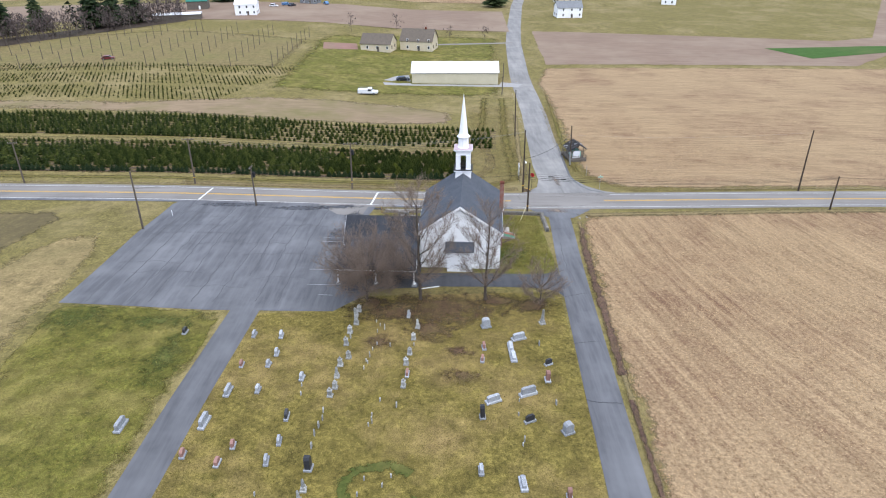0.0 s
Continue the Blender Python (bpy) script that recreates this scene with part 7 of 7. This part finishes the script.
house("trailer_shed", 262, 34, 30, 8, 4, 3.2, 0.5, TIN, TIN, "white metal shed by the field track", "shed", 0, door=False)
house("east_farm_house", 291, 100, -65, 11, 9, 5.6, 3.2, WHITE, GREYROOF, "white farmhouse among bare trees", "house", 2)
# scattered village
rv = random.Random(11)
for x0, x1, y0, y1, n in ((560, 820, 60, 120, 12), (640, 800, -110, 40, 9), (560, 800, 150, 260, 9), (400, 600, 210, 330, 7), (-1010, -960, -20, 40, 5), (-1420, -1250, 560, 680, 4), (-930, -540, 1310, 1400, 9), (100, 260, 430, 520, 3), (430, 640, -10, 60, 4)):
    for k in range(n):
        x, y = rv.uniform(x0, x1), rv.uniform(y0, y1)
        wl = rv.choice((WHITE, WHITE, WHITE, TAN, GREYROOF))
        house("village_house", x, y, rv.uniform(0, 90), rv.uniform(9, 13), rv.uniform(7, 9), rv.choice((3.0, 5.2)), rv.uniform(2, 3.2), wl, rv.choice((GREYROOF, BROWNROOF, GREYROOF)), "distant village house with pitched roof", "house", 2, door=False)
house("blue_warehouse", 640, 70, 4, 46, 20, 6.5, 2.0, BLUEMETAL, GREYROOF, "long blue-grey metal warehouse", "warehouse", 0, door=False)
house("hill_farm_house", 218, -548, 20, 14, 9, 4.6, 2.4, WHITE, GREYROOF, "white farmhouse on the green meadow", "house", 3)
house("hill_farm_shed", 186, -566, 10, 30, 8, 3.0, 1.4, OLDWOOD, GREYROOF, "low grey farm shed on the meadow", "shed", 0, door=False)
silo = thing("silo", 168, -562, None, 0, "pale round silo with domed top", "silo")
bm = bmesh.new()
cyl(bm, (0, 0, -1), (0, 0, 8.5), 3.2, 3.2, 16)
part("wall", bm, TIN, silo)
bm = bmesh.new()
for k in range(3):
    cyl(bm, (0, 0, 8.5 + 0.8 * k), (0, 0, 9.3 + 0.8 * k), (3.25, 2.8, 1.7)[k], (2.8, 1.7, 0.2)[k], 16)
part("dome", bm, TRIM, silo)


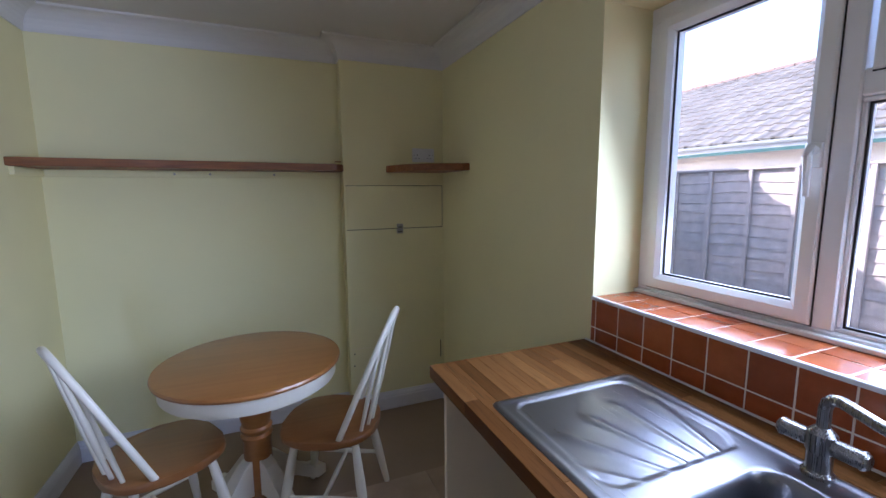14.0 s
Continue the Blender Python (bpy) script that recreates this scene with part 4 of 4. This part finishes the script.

________

*WHAT IS ASKED*: Please give again the entries word for word, starting at the first line and ending with the line that contains "bm, TRIM, silo)"; include both of those lines but none of the pictures.

*TASK OUTPUT*:
0.0 s
Continue the Blender Python (bpy) script that recreates this scene with part 7 of 7. This part finishes the script.
house("trailer_shed", 262, 34, 30, 8, 4, 3.2, 0.5, TIN, TIN, "white metal shed by the field track", "shed", 0, door=False)
house("east_farm_house", 291, 100, -65, 11, 9, 5.6, 3.2, WHITE, GREYROOF, "white farmhouse among bare trees", "house", 2)
# scattered village
rv = random.Random(11)
for x0, x1, y0, y1, n in ((560, 820, 60, 120, 12), (640, 800, -110, 40, 9), (560, 800, 150, 260, 9), (400, 600, 210, 330, 7), (-1010, -960, -20, 40, 5), (-1420, -1250, 560, 680, 4), (-930, -540, 1310, 1400, 9), (100, 260, 430, 520, 3), (430, 640, -10, 60, 4)):
    for k in range(n):
        x, y = rv.uniform(x0, x1), rv.uniform(y0, y1)
        wl = rv.choice((WHITE, WHITE, WHITE, TAN, GREYROOF))
        house("village_house", x, y, rv.uniform(0, 90), rv.uniform(9, 13), rv.uniform(7, 9), rv.choice((3.0, 5.2)), rv.uniform(2, 3.2), wl, rv.choice((GREYROOF, BROWNROOF, GREYROOF)), "distant village house with pitched roof", "house", 2, door=False)
house("blue_warehouse", 640, 70, 4, 46, 20, 6.5, 2.0, BLUEMETAL, GREYROOF, "long blue-grey metal warehouse", "warehouse", 0, door=False)
house("hill_farm_house", 218, -548, 20, 14, 9, 4.6, 2.4, WHITE, GREYROOF, "white farmhouse on the green meadow", "house", 3)
house("hill_farm_shed", 186, -566, 10, 30, 8, 3.0, 1.4, OLDWOOD, GREYROOF, "low grey farm shed on the meadow", "shed", 0, door=False)
silo = thing("silo", 168, -562, None, 0, "pale round silo with domed top", "silo")
bm = bmesh.new()
cyl(bm, (0, 0, -1), (0, 0, 8.5), 3.2, 3.2, 16)
part("wall", bm, TIN, silo)
bm = bmesh.new()
for k in range(3):
    cyl(bm, (0, 0, 8.5 + 0.8 * k), (0, 0, 9.3 + 0.8 * k), (3.25, 2.8, 1.7)[k], (2.8, 1.7, 0.2)[k], 16)
part("dome", bm, TRIM, silo)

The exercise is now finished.